[Source material]:
— BEGIN —

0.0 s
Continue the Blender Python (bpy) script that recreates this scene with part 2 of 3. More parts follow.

— END —
— BEGIN —

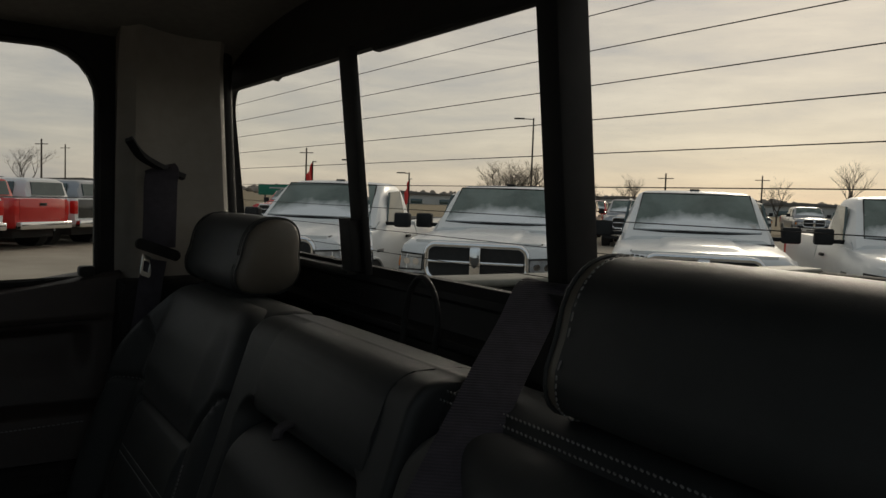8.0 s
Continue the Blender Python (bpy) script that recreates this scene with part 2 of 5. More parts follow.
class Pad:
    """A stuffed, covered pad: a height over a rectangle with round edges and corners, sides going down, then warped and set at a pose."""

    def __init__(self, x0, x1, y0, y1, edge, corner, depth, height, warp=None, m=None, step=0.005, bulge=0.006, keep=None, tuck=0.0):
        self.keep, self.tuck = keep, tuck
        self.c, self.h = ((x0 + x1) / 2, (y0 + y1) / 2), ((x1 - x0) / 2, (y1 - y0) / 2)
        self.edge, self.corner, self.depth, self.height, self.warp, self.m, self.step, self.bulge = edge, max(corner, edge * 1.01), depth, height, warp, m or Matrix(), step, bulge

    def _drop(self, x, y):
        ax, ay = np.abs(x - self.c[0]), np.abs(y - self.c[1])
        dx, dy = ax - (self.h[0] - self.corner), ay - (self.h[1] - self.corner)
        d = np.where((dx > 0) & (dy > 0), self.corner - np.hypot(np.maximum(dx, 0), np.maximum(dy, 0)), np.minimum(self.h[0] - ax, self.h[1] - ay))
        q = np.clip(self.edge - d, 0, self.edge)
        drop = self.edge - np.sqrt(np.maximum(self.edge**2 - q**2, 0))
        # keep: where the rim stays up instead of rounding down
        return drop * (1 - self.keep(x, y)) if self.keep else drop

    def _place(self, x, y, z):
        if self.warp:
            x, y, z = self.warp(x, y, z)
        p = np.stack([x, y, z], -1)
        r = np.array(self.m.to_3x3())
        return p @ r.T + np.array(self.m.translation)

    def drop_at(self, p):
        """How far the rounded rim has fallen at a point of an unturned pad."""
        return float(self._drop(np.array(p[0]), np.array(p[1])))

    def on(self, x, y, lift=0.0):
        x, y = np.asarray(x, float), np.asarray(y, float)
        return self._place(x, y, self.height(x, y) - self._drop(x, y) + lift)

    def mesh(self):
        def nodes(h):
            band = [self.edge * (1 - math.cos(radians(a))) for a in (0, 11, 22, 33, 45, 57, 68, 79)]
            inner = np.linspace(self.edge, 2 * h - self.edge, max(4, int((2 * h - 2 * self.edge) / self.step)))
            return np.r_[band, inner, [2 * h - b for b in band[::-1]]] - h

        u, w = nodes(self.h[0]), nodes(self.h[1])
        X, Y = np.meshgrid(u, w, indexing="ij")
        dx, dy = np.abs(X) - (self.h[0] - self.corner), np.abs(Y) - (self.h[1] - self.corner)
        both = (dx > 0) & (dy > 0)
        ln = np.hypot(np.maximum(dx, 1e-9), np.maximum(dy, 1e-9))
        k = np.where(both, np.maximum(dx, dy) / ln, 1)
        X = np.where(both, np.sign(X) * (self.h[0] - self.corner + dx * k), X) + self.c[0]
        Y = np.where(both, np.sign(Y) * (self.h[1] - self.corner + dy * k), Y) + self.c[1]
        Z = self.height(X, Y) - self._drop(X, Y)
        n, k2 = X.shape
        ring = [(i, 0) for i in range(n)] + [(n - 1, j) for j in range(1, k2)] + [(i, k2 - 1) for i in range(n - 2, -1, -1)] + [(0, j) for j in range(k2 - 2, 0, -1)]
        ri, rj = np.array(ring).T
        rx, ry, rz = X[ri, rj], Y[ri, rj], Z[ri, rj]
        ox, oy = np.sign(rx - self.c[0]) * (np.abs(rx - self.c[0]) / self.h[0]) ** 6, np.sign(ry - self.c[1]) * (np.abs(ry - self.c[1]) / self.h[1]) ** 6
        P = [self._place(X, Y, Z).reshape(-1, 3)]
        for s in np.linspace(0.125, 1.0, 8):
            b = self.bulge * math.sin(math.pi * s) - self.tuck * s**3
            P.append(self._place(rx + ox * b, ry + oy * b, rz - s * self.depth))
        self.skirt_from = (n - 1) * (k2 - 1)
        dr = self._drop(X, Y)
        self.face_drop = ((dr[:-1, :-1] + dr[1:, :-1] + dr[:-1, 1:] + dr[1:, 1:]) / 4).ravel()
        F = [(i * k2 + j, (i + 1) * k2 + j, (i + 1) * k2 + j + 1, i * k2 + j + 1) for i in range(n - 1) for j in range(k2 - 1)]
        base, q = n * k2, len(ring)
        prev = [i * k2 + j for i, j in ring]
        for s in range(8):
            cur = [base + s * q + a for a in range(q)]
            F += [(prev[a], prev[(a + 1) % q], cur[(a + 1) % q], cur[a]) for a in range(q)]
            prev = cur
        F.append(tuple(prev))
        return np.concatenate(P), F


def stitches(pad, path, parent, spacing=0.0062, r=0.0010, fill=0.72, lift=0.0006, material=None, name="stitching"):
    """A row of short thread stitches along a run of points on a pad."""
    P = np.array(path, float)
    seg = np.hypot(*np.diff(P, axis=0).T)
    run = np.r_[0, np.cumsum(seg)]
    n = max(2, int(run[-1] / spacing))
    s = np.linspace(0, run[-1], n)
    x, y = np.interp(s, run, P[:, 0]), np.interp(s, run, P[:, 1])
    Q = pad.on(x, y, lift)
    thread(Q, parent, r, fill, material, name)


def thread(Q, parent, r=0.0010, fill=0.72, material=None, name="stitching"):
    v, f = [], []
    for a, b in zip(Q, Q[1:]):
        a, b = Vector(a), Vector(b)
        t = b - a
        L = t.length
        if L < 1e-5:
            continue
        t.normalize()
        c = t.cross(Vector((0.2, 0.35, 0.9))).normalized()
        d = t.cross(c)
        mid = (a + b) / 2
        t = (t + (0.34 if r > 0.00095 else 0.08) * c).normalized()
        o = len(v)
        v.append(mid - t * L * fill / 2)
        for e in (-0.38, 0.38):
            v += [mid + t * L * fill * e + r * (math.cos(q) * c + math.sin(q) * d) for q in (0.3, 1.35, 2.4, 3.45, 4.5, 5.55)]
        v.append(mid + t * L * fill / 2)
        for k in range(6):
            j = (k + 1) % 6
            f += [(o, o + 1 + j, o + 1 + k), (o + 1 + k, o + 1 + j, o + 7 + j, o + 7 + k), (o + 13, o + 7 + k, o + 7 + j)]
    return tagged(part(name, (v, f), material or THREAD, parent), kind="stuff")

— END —

[Required task]:
Identify the lines that hold the word "part". Copy every one of them.

[Task answer]:
Continue the Blender Python (bpy) script that recreates this scene with part 2 of 3. More parts follow.
Continue the Blender Python (bpy) script that recreates this scene with part 2 of 5. More parts follow.
    return tagged(part(name, (v, f), material or THREAD, parent), kind="stuff")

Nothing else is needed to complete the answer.